A Targeted IPM Program For Your Facility
The first step in targeting these pests is the performance of inspection and assessment of the facility to determine both pest presence and risk. Once pests are identified and risks are ascertained, a pest-specific management program can be customized to target those pests and areas. 

Included as a part of any program will be a partnership between the facility and the pest elimination service specialist. This is an essential aspect of a successful program for many reasons:

  • Because plant workers are in the facility (on the floor, in breakrooms, restrooms, and even exterior lunch/smoking areas), they are the ones who are most likely to see a pest or signs of their presence.
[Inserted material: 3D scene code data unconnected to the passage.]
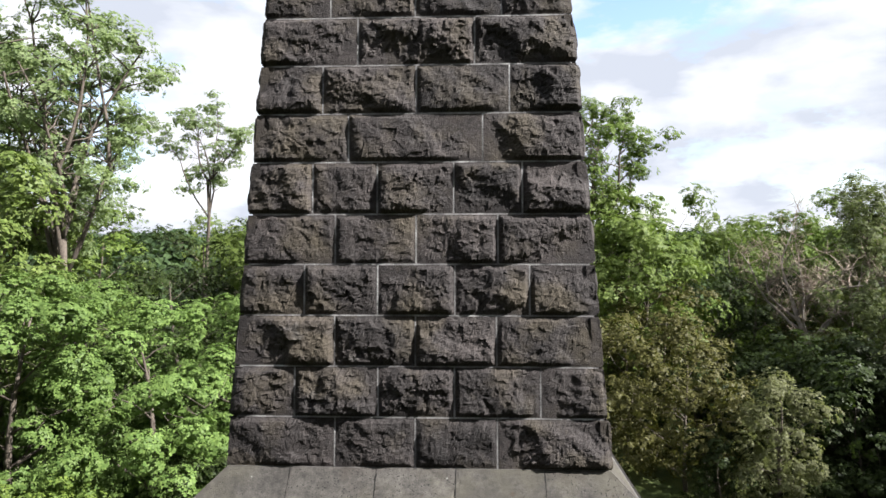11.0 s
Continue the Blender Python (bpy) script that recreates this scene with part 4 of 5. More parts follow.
def broken_hole(under, x, y, z, w, h, seed):
    """A chipped hollow in a dressed face: a flat ragged patch, shade painted black."""
    n, V, F = 12, [], []
    for ring, out in ((1.1, -0.0012), (1.0, -0.0025), (0.75, -0.0025), (0.0, -0.002)):
        for k in range(n):
            t = 2 * math.pi * k / n
            r = ring * (1 + 0.6 * float(fbm(np.array(math.cos(t) * 1.7), np.array(math.sin(t) * 1.7), seed, 2)))
            V.append((x + w * r * math.cos(t) * (0.6 + 0.4 * math.cos(t - 2.2)), y + out, z + h * r * math.sin(t)))
    for q in range(3):
        F += [[q * n + k, q * n + (k + 1) % n, (q + 1) * n + (k + 1) % n, (q + 1) * n + k] for k in range(n)]
    part("chipped_hollow", V, F, HOLLOW_SHADE, under, "chipped hollow with its shade painted black")


HOLLOW_SHADE = surface("hollow_shade_black", ((0.3, (0.0015, 0.0014, 0.0013)), (0.7, (0.005, 0.0045, 0.004))), scale=20, bump=0.8)
broken_hole(pedestal, 1.66, UY + 0.0025, 7.92, 0.04, 0.05, 3)
broken_hole(pedestal, -0.755, UY + 0.0025, 7.80, 0.04, 0.05, 5)
broken_hole(base, 0.50, 5.3625, 2.66, 0.022, 0.03, 8)

# ---- ground ----
def ground_height(x, y):
    near = np.exp(-((x + 0.07) ** 2 + (y - 7.9) ** 2) / 110.0)
    far = np.interp(np.hypot(x, y - 8), (0, 55, 180, 300, 560, 1300, 2200, 5000), (0, 0, -4.0, -7.5, -6.5, 7, 16, 16))
    return far + 0.26 * near - 0.02 + 0.05 * fbm(x * 0.35, y * 0.35, 5, 3) * np.clip(1 - np.hypot(x, y - 8) / 60, 0, 1)


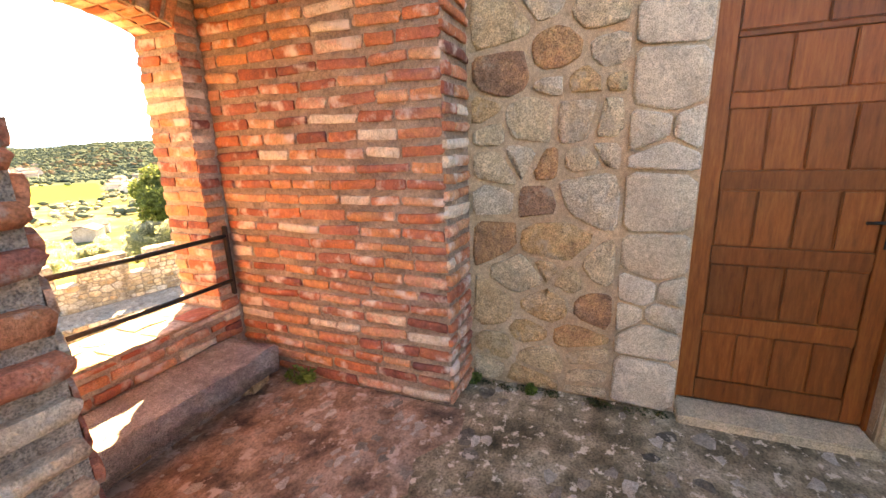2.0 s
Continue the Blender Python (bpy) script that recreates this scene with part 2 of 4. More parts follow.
def add_prism(bm, plan, z0, z1):
    """A solid over a plan polygon; z1 may be a number or one height a corner."""
    tops = z1 if isinstance(z1, (list, tuple)) else [z1] * len(plan)
    lo = [bm.verts.new((x, y, z0)) for x, y in plan]
    hi = [bm.verts.new((x, y, z)) for (x, y), z in zip(plan, tops)]
    n = len(plan)
    bm.faces.new(lo[::-1]), bm.faces.new(hi)
    for i in range(n):
        bm.faces.new((lo[i], lo[(i + 1) % n], hi[(i + 1) % n], hi[i]))
    bmesh.ops.recalc_face_normals(bm, faces=bm.faces)
    return bm


def add_tube(bm, pts, radii, sides=8):
    """A tapered tube along points."""
    rings = []
    for i, p in enumerate(pts):
        d = (Vector(pts[min(i + 1, len(pts) - 1)]) - Vector(pts[max(i - 1, 0)])).normalized()
        a = d.orthogonal().normalized()
        c = d.cross(a)
        rings.append([bm.verts.new(Vector(p) + radii[i] * (math.cos(t) * a + math.sin(t) * c)) for t in [2 * math.pi * k / sides for k in range(sides)]])
    for r0, r1 in zip(rings, rings[1:]):
        for k in range(sides):
            f = bm.faces.new((r0[k], r0[(k + 1) % sides], r1[(k + 1) % sides], r1[k]))
            f.smooth = True
    bm.faces.new(rings[0][::-1]), bm.faces.new(rings[-1])
    return bm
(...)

Thus, communication to the service specialist – through the logbook, manager notification, etc. – will enable quick action to keep an infestation from building.
  • Cleaning and sanitation are critical components of an IPM program, so ensuring these are at their best at all times is one of the most important things a facility can do to help keep the plant pest-free.
  • Regular communication between facility management and the service specialist will help to ensure that the program continues to meet your needs and remains responsive to any new areas of concern.

Whether invasive or native, insect pests are a significant threat in food facilities as these structures can provide for the most basic of needs – food, water and shelter – of living creatures. But with proactive, targeted programs, the threats can be controlled, and your foods and business protected.